Is Your Data Lying To You? Avoid Bias with Smarter Data Sampling

Published in

AI Mind

5 min readApr 23, 2024

We need data that accurately describes what we are studying to make informed decisions, solve complex problems, and uncover hidden truths. We begin by identifying a population that we are interested in. In statistics, a population is the entire group of individuals, objects, or events you want to study and draw conclusions about.

Data sampling is choosing a smaller group (a sample) from a larger group (a population) to learn more about the larger group. This sample should represent the whole group, so you don’t have to study the entire population for meaningful insights.

Figure 1 shows how we begin with a larger population and then create a smaller sample using an appropriate sampling method.

A diagram showing how sample data is extracted from a larger population using one or more sampling methods. — Figure 1: Populations and Samples

Why not use the entire population?

We’ll examine some standard methods for sampling data, but first, there is an important question to answer: Why don’t we use the whole population as our dataset?

There are several reasons for choosing a sample of the data, including:

Time and Cost

Examining an entire population can be incredibly time-consuming, expensive, and often impossible. Sampling offers a significantly more cost-effective approach, especially for large populations

Destructive Testing

In some scenarios, the testing process destroys the item being tested (for example, how cars behave when crashing into something). Sampling becomes essential in these cases.

Diminishing Returns

Increasing the sample size beyond a certain point often results in only minimal gains in accuracy. A well-designed, representative sample can often provide results that are very close to those obtained from studying the entire population.

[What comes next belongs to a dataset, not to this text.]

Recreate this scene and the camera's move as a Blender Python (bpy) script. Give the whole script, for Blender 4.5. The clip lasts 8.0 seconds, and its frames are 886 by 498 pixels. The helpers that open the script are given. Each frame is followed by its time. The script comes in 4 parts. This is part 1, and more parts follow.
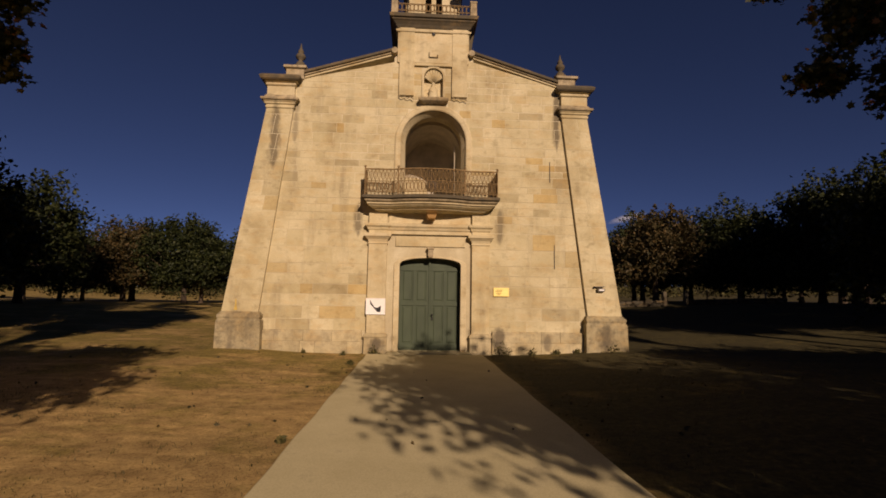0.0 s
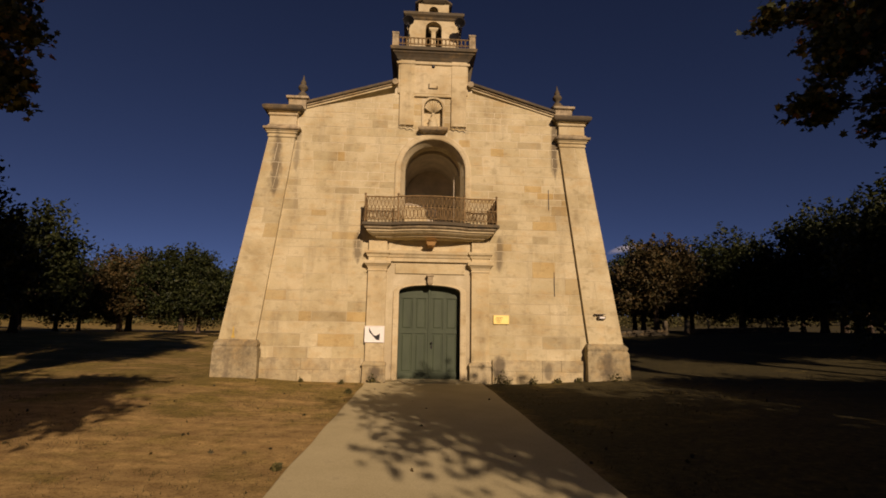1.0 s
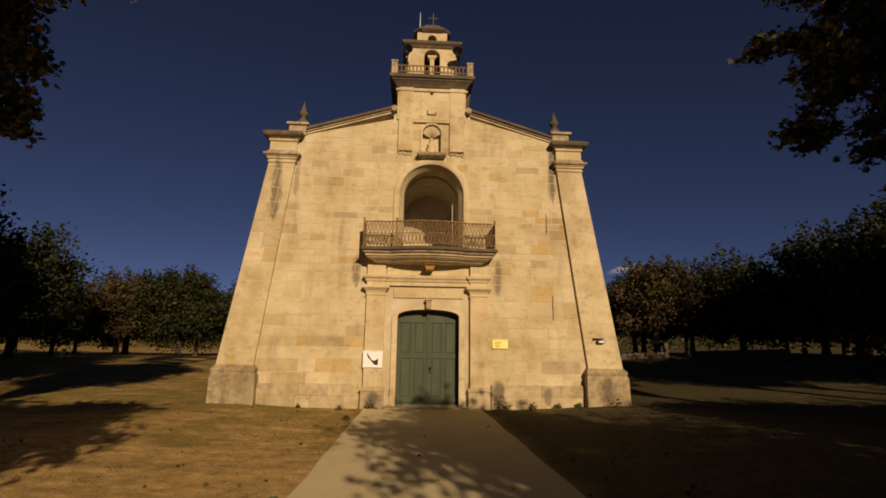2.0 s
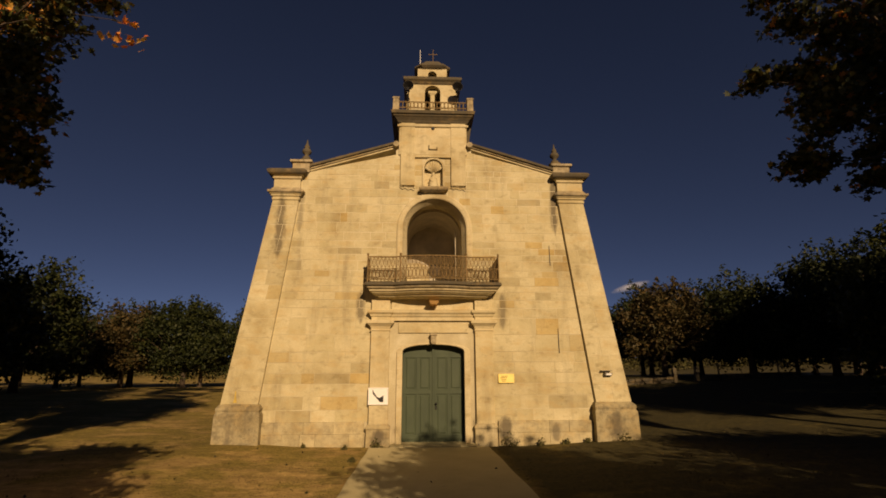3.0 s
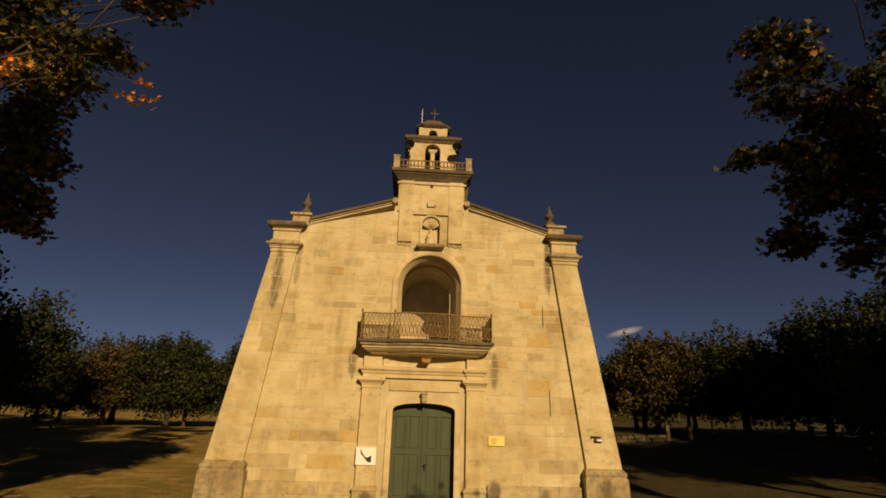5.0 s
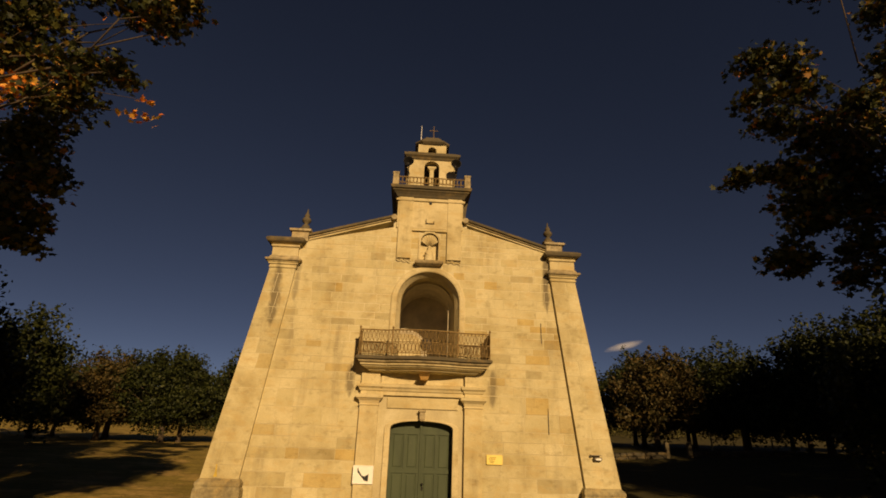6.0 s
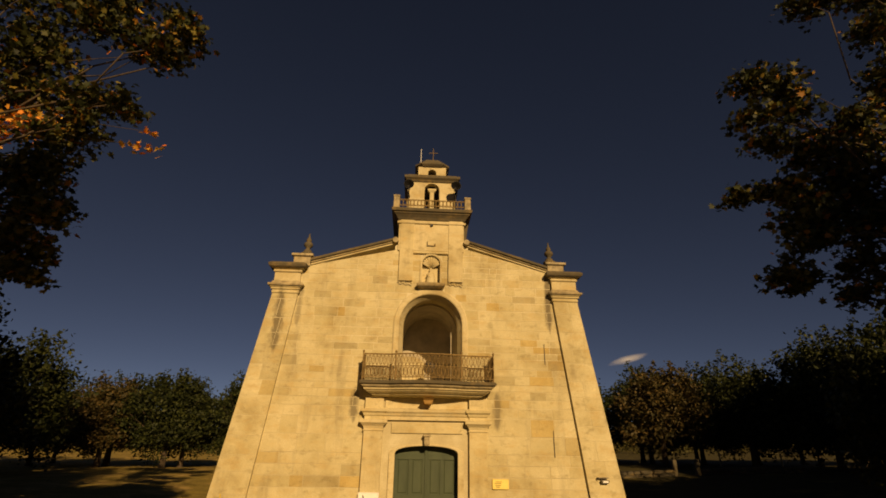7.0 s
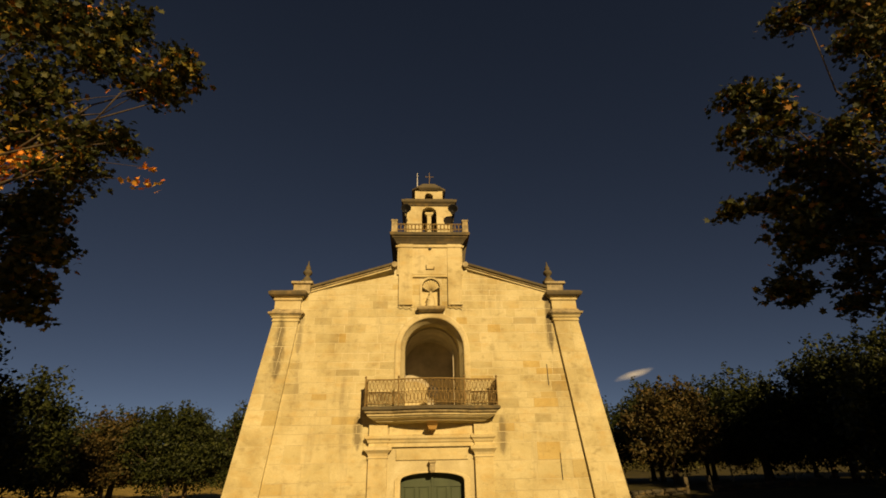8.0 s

There are times when analysing an entire population is appropriate. For example, a governing body should consider every vote during an election.

Methods for sampling data

There are two broad ways of sampling data, as Figure 2 illustrates: Probability sampling and non-probability sampling.

Probability Sampling

For probability sampling, each item in the population has a known, and often equal, chance of being selected as part of the sample. Figure 3 shows common approaches to probability sampling.

Table 1 (below) describes how each probability sampling method works and lists the pros and cons of each approach.

A table describing four common types of probability sampling: simple random sampling, systematic sampling, stratified sampling and cluster sampling. — Table 1: Probability Sampling Methods

Non-Probability Sampling

For non-probability sampling, the chance of selecting an item is unknown. Furthermore, the researcher’s judgement may influence the selection process.

Table 2 (below) describes how each non-probability sampling method works and lists the pros and cons of each approach.

A table describing four common types of non-probability sampling: Convenience sampling, voluntary response sampling, purposive sampling and snowball sampling. — Table 2: Non-Probability Sampling Methods

Non-probability sampling favours feasibility over representativeness. In other words, we should consider these methods when probability sampling is impossible. Non-probability methods may also be suitable if you are looking for qualitative insights. I write about the importance of data types in a separate article.

Whenever using non-probability methods, be aware of the limitations they may impose and take care when applying results to the population.

Ensuring the representativeness of your sample

Sample representativeness is not just a concept, it’s a responsibility. It means that the characteristics of your sample closely match the characteristics of the larger population you’re studying. A representative sample is like a miniature version of the population, allowing you to draw accurate conclusions about the whole group. A representative sample empowers you to ensure the validity of your findings.

Avoiding bias

Bias in a sample means the sample must accurately represent the larger population you’re trying to study. Understanding common causes for bias will help you take steps to reduce it.

A table describing common types of bias that can affect how samples are created from a larger population. The types of bias are selection bias, non-responsive bias, self-selection bias and survivorship bias. — Table 3: Common Types of Bias

How to achieve a representative sample?

Bias can occur for many reasons and is almost impossible to avoid completely. However, we should always be vigilant and try to reduce bias where we can and report it where we can’t. This caution is crucial in maintaining the integrity of your research.

Favour probability sampling where possible over non-probability sampling. If probability sampling is not entirely possible, consider employing a combination of probability and non-probability sampling methods.
Decide which factors you need to represent proportionally in your sample. Think about how they may be under or overrepresented.
Decide how large your sample should be. Larger is generally better, although the effort to create a sample is proportional to its size. There are statistical tools that can help you determine sample size, given your desired levels of accuracy.
Applying a weighting process to underrepresented groups as part of your analysis is possible, but exercise caution!

Data sampling, when executed thoughtfully, is a potent tool. It allows us to unlock insights about vast populations while saving significant time and resources.

Understanding your research goals, the nuances of your population, and the potential pitfalls of various sampling techniques is essential. By acknowledging sampling limitations and striving for strong representativeness, you can extract reliable and meaningful conclusions from your sample data. After all, if you put garbage in — you should not be surprised to get garbage out.